Tennessee-based Tractor Supply (TSCO, Financial) is the largest rural lifestyle retailer in the U.S., with a focus on supplying the needs of recreational farmers and ranchers. As of the end of 2018, the company operated 1,765 Tractor Supply and Del’s stores and 175 Petsense stores across 49 states. It also has an online presence to extend the assortment of products beyond those offered in-store and drive store traffic through the buy-online-pickup-in-store program. The retailer's three largest product categories are Livestock and Pet (47% of fiscal 2018 sales), Hardware, Tools and Truck (22% of fiscal 2018 sales), and Seasonal, Gift and Toy Products (19% of sales).
Tractor Supply is building an omnichannel one-stop-shop for home improvement, agriculture, lawn/garden maintenance and livestock and pet care, targeting an attractive niche market. Its customers are generally home, land, pet and livestock owners who have an above-average income and a below-average cost of living. Living in towns outside major metropolitan markets and in rural communities, they are often underserved by major retailers, both offline and online.
Tractor Supply is the only major player focused on the rural-life retail space. The rest of this niche market is highly fragmented and shared among local retailers. This provides a durable competitive edge for Tractor Supply, which benefits from its scale when it comes to distribution, marketing and technology investment. The most relevant competitors are Home Depot (HD, Financial) and Lowe’s (LOW, Financial), but according to our analysis at Urbem, neither of them will pose any real threat to the company. Neither will larger retailers such as Walmart (WMT, Financial) or Costco (COST, Financial), at least for the foreseeable future. Tractor Supply operates stores across rural locations that are far away from city centers and less dense in population - areas that are not economically viable for retailers with a broader range of products
At the same time, the majority of the rural-life retail space is immune to digital disruption.
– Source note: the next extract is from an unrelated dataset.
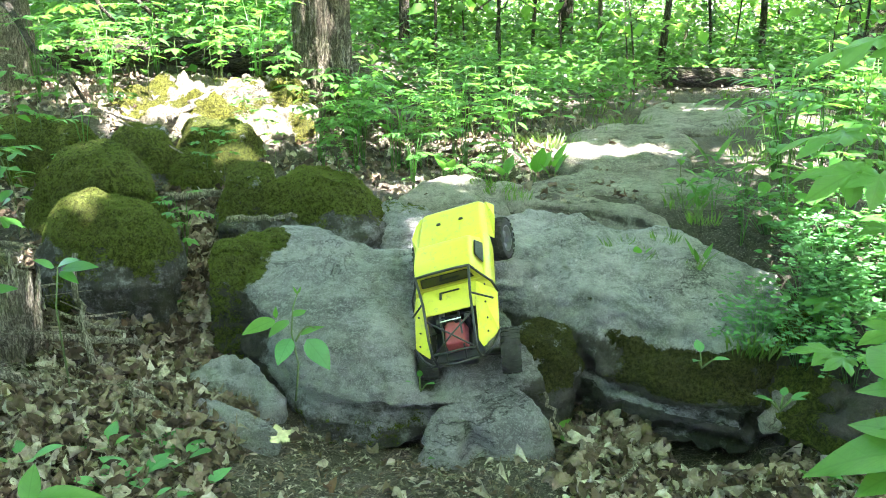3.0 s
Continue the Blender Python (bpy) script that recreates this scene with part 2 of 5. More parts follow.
def joined(pieces):
    verts, faces = [], []
    for v, f in pieces:
        k = len(verts)
        verts += list(v)
        faces += [tuple(i + k for i in q) for q in f]
    return verts, faces


# Leaf outlines in the unit square: x across, y from stalk to tip, z curl.
def ovate(width=0.55, fold=0.12, droop=0.15, n=5):
    v, f = [], []
    for i in range(n + 1):
        t = i / n
        w = width * 0.5 * (math.sin(math.pi * t ** 0.75) ** 0.9 if 0 < t < 1 else 0.02)
        z = -droop * t * t
        v += [(-w, t, z + fold * w), (0, t, z), (w, t, z + fold * w)]
    for i in range(n):
        a = 3 * i
        f += [(a, a + 1, a + 4, a + 3), (a + 1, a + 2, a + 5, a + 4)]
    return np.array(v), f


def lobed(droop=0.18, curl=0.0, seed=1):
    """A maple-like outline with three large and two small toothed lobes, folded along its veins."""
    rng = random.Random(seed)
    n = 42
    heads = ((0.0, 0.72, 0.34), (0.92, 0.60, 0.30), (-0.92, 0.60, 0.30), (1.95, 0.36, 0.34), (-1.95, 0.36, 0.34))
    v = [(0, 0.28, 0.0)]
    for ring in (0.55, 1.0):
        for i in range(n):
            a = 2 * math.pi * i / n - math.pi
            r, vein = 0.27, 0.0
            for c, ln, w in heads:
                e = math.exp(-((a - c) / w) ** 2)
                r, vein = max(r, 0.27 + (ln - 0.27) * e ** 0.8), max(vein, e)
            r *= ring * (1 + (0.06 if i % 2 else -0.05) * ring) * (0.62 if abs(a) > 2.85 else 1.0)
            x, y = r * math.sin(a), 0.28 + r * math.cos(a)
            v.append((x, y, -droop * r * r * 1.6 - 0.05 * ring * vein + curl * (rng.random() - 0.5) * ring))
    f = [(0, 1 + i, 1 + (i + 1) % n) for i in range(n)]
    f += [(1 + i, 1 + n + i, 1 + n + (i + 1) % n, 1 + (i + 1) % n) for i in range(n)]
    return np.array(v), f


def rounded(n=12):
    v = [(0, 0.12, 0)]
    for i in range(n):
        a = -math.pi / 2 + 2 * math.pi * i / n
        r = 0.46 + 0.10 * math.cos(3 * (a - math.pi / 2))
        v.append((0.85 * r * math.cos(a), 0.5 + r * math.sin(a), 0.03 * math.cos(3 * a)))
    return np.array(v), [(0, 1 + i, 1 + (i + 1) % n) for i in range(n)]


NARROW, ROUND = ovate(0.34, 0.2, 0.2, 5), rounded()
SIMPLE = ovate(0.62, 0.15, 0.15, 2)
BLADE = ovate(0.07, 0.3, 0.55, 5)
KITE = (np.array([(0, 0, 0), (0.31, 0.42, 0.06), (0, 1, -0.15), (-0.31, 0.42, 0.06)]), [(0, 1, 2), (0, 2, 3)])


def leaf_mesh(name, shape, size, material):
    return mesh_of(name, shape[0] * size, shape[1], material)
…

It is just cost-ineffective for online platforms like Amazon (AMZN, Financial) to ship bulky items with a limited ticket size through the infrastructure built to serve markets crowded with more customers.
We think that the economic moat was what allowed Tractor Supply to earn a consistently high retun on invested capital over the past several decades. As you can see below, the business outperformed its most direct competitors in recent years.
Furthermore, thanks to its economically stable customer base, Tractor Supply is thinly impacted by economic downturns. During both of the past two recessions, the company was able to increase its top line every year, although it sufferred a decline in operating profit in 2008.
We also noticed the company’s track record of healthy growth in recent years. The same-store sales growth rate ranged from low to mid-single digits, with an average of 3.3% over the past five years. The business has achieved more than 10 years of consecutive increases in same-store transaction counts.
The management estimates a total market potential of 2,500 store opportunities. Compared to the almost 1,800 existing stores, we see that there is still room for regional expansion. On top of this, a rapidly-growing pet economy and ongoing digitization in support of omnichannel shopping may offer additional fuel to the organic growth engine at Tractor Supply.
Disclosure: The mention of any stock in this article does not constitute an investment recommendation; investors should always conduct careful analysis themselves or consult with their investment advisors before acting in the stock market; we do not own any stock mentioned in the article.